====== MATERIAL PROVIDED
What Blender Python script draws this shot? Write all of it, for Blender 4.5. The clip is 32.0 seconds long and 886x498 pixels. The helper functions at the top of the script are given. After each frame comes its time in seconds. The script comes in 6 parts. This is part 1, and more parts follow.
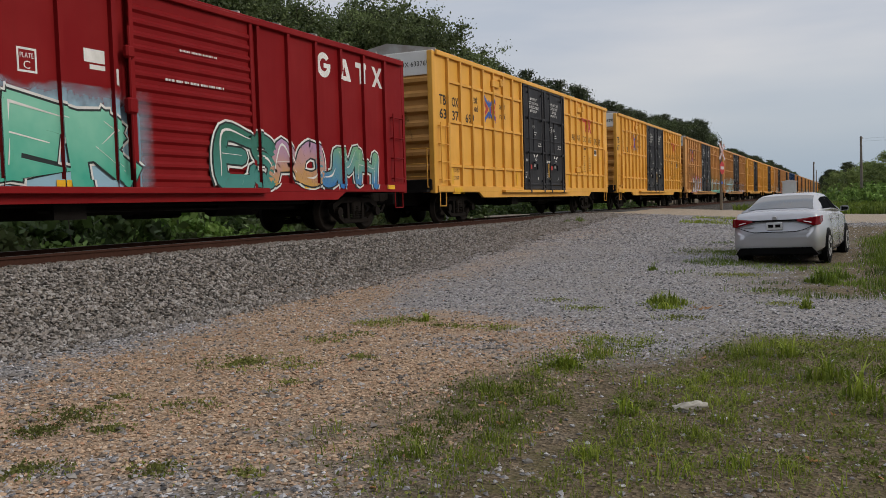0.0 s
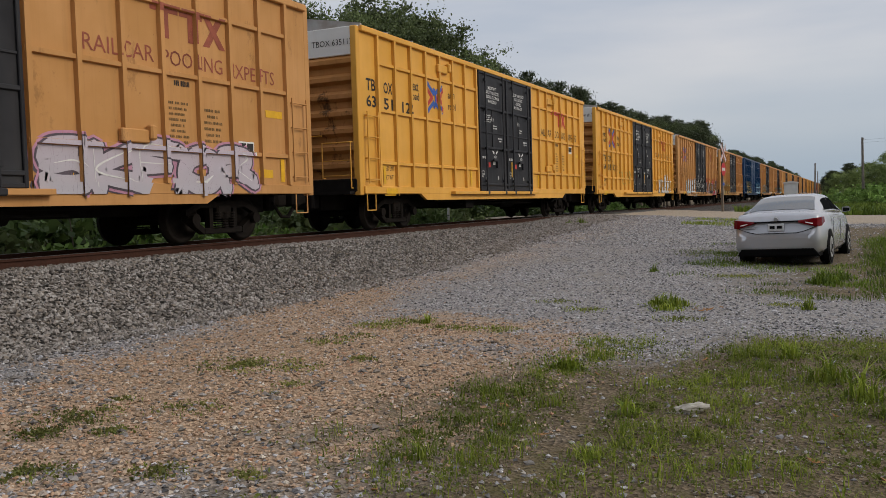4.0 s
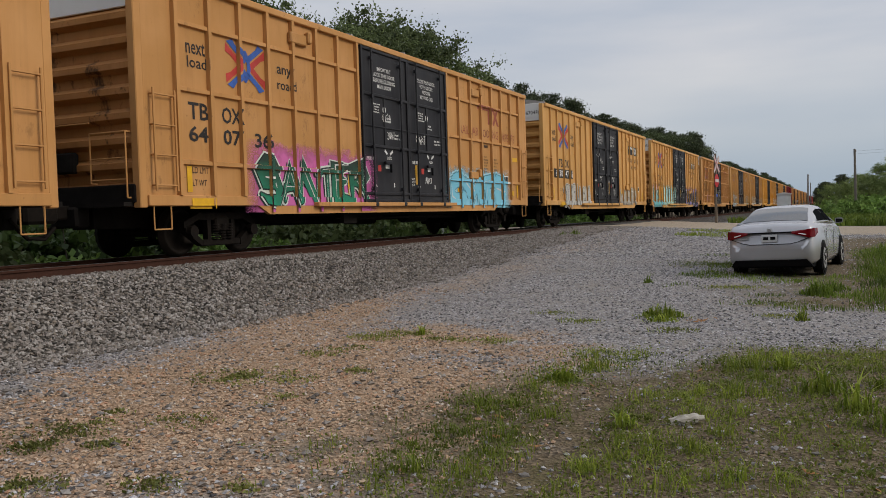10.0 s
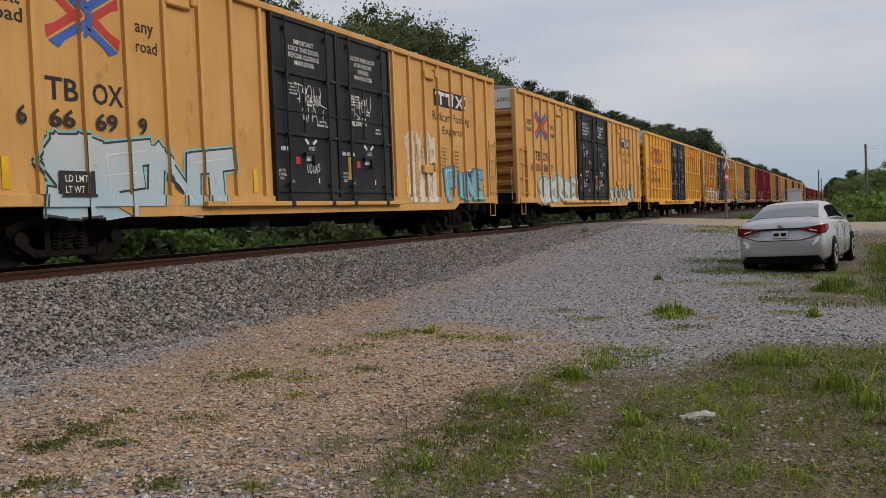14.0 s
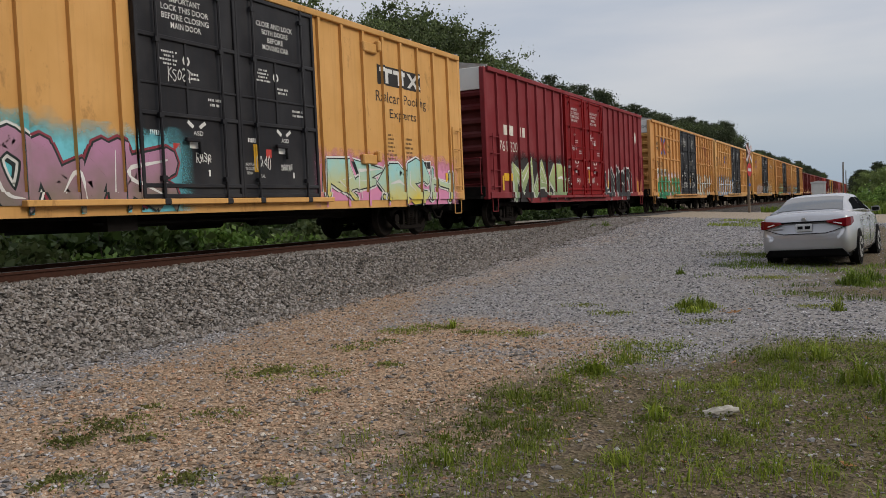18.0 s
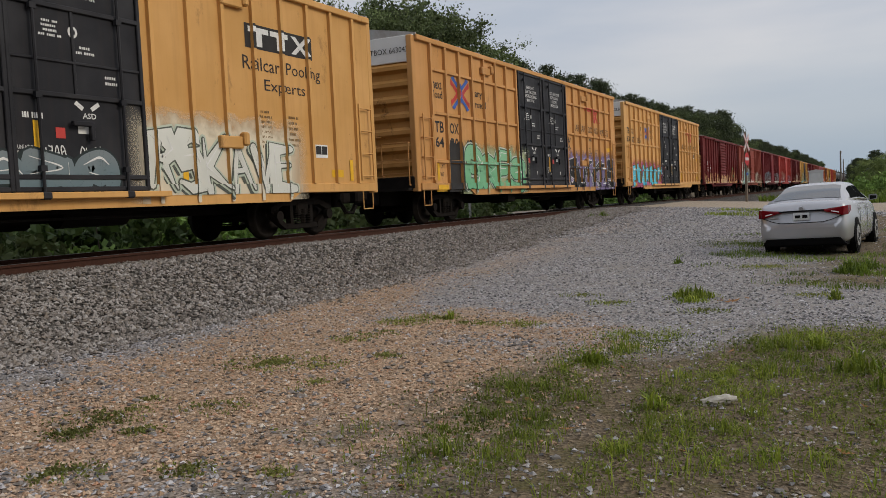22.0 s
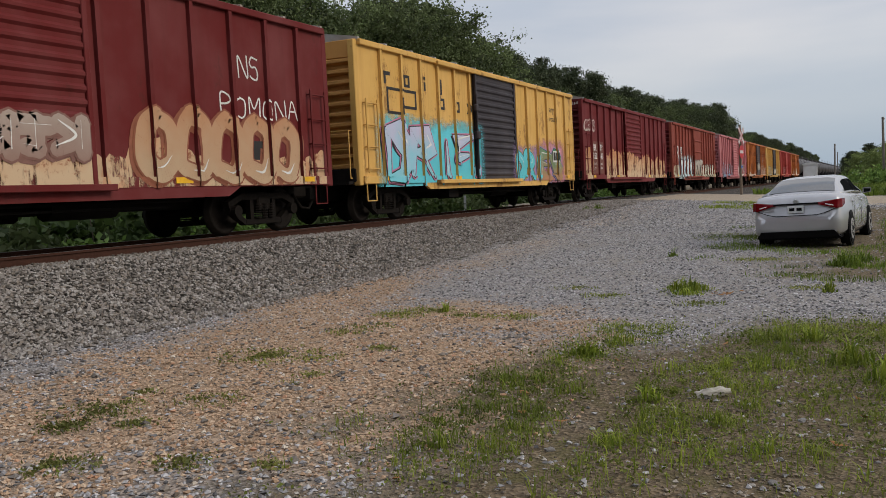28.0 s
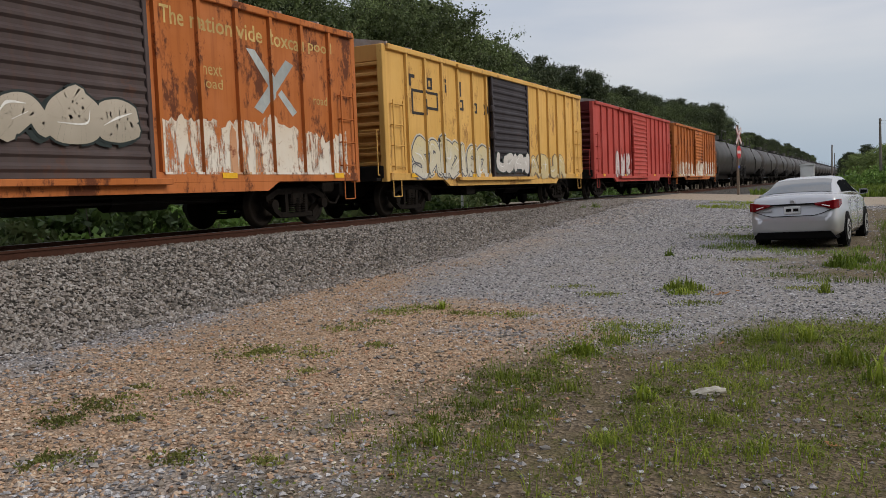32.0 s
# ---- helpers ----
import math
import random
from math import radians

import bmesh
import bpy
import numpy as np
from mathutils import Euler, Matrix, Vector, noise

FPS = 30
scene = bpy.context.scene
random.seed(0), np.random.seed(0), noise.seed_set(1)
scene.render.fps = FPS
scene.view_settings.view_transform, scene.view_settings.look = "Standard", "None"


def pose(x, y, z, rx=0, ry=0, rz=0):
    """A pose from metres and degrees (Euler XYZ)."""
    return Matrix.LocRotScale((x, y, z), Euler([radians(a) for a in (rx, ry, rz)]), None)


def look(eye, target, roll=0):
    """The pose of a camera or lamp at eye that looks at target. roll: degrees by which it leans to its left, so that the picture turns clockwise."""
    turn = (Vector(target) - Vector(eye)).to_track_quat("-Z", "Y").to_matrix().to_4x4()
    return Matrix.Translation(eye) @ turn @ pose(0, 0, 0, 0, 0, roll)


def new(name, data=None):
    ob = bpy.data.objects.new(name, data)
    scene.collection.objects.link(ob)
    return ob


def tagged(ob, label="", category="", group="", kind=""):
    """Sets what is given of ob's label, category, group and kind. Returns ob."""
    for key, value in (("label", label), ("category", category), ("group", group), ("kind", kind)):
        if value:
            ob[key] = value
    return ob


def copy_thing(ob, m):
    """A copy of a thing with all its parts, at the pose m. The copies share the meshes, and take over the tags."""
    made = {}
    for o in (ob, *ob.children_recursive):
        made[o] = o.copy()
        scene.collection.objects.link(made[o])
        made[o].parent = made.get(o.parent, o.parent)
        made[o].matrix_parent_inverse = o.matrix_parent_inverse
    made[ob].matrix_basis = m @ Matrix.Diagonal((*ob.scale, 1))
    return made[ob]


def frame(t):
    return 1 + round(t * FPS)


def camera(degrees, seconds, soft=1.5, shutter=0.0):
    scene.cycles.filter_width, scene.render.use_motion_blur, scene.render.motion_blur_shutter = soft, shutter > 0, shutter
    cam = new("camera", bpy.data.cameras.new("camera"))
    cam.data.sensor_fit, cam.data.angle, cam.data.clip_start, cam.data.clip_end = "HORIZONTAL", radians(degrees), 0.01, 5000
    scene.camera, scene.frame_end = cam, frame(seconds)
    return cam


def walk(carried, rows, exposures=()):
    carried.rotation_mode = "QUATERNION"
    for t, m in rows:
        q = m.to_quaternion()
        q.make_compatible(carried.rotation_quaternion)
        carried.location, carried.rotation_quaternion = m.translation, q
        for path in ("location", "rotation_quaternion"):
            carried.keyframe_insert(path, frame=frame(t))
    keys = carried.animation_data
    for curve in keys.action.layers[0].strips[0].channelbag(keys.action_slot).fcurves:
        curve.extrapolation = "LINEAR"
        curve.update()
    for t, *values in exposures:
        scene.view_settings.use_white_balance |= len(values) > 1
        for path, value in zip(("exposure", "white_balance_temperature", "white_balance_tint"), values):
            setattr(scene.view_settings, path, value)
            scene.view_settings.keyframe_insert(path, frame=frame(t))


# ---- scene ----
============
**TASK DESCRIPTION**: Retype the listing exactly. Pictures do not belong in the copy.

**COMPLETE RESPONSE**:
What Blender Python script draws this shot? Write all of it, for Blender 4.5. The clip is 32.0 seconds long and 886x498 pixels. The helper functions at the top of the script are given. After each frame comes its time in seconds. The script comes in 6 parts. This is part 1, and more parts follow.
0.0 s
4.0 s
10.0 s
14.0 s
18.0 s
22.0 s
28.0 s
32.0 s
# ---- helpers ----
import math
import random
from math import radians

import bmesh
import bpy
import numpy as np
from mathutils import Euler, Matrix, Vector, noise

FPS = 30
scene = bpy.context.scene
random.seed(0), np.random.seed(0), noise.seed_set(1)
scene.render.fps = FPS
scene.view_settings.view_transform, scene.view_settings.look = "Standard", "None"


def pose(x, y, z, rx=0, ry=0, rz=0):
    """A pose from metres and degrees (Euler XYZ)."""
    return Matrix.LocRotScale((x, y, z), Euler([radians(a) for a in (rx, ry, rz)]), None)


def look(eye, target, roll=0):
    """The pose of a camera or lamp at eye that looks at target. roll: degrees by which it leans to its left, so that the picture turns clockwise."""
    turn = (Vector(target) - Vector(eye)).to_track_quat("-Z", "Y").to_matrix().to_4x4()
    return Matrix.Translation(eye) @ turn @ pose(0, 0, 0, 0, 0, roll)


def new(name, data=None):
    ob = bpy.data.objects.new(name, data)
    scene.collection.objects.link(ob)
    return ob


def tagged(ob, label="", category="", group="", kind=""):
    """Sets what is given of ob's label, category, group and kind. Returns ob."""
    for key, value in (("label", label), ("category", category), ("group", group), ("kind", kind)):
        if value:
            ob[key] = value
    return ob


def copy_thing(ob, m):
    """A copy of a thing with all its parts, at the pose m. The copies share the meshes, and take over the tags."""
    made = {}
    for o in (ob, *ob.children_recursive):
        made[o] = o.copy()
        scene.collection.objects.link(made[o])
        made[o].parent = made.get(o.parent, o.parent)
        made[o].matrix_parent_inverse = o.matrix_parent_inverse
    made[ob].matrix_basis = m @ Matrix.Diagonal((*ob.scale, 1))
    return made[ob]


def frame(t):
    return 1 + round(t * FPS)


def camera(degrees, seconds, soft=1.5, shutter=0.0):
    scene.cycles.filter_width, scene.render.use_motion_blur, scene.render.motion_blur_shutter = soft, shutter > 0, shutter
    cam = new("camera", bpy.data.cameras.new("camera"))
    cam.data.sensor_fit, cam.data.angle, cam.data.clip_start, cam.data.clip_end = "HORIZONTAL", radians(degrees), 0.01, 5000
    scene.camera, scene.frame_end = cam, frame(seconds)
    return cam


def walk(carried, rows, exposures=()):
    carried.rotation_mode = "QUATERNION"
    for t, m in rows:
        q = m.to_quaternion()
        q.make_compatible(carried.rotation_quaternion)
        carried.location, carried.rotation_quaternion = m.translation, q
        for path in ("location", "rotation_quaternion"):
            carried.keyframe_insert(path, frame=frame(t))
    keys = carried.animation_data
    for curve in keys.action.layers[0].strips[0].channelbag(keys.action_slot).fcurves:
        curve.extrapolation = "LINEAR"
        curve.update()
    for t, *values in exposures:
        scene.view_settings.use_white_balance |= len(values) > 1
        for path, value in zip(("exposure", "white_balance_temperature", "white_balance_tint"), values):
            setattr(scene.view_settings, path, value)
            scene.view_settings.keyframe_insert(path, frame=frame(t))


# ---- scene ----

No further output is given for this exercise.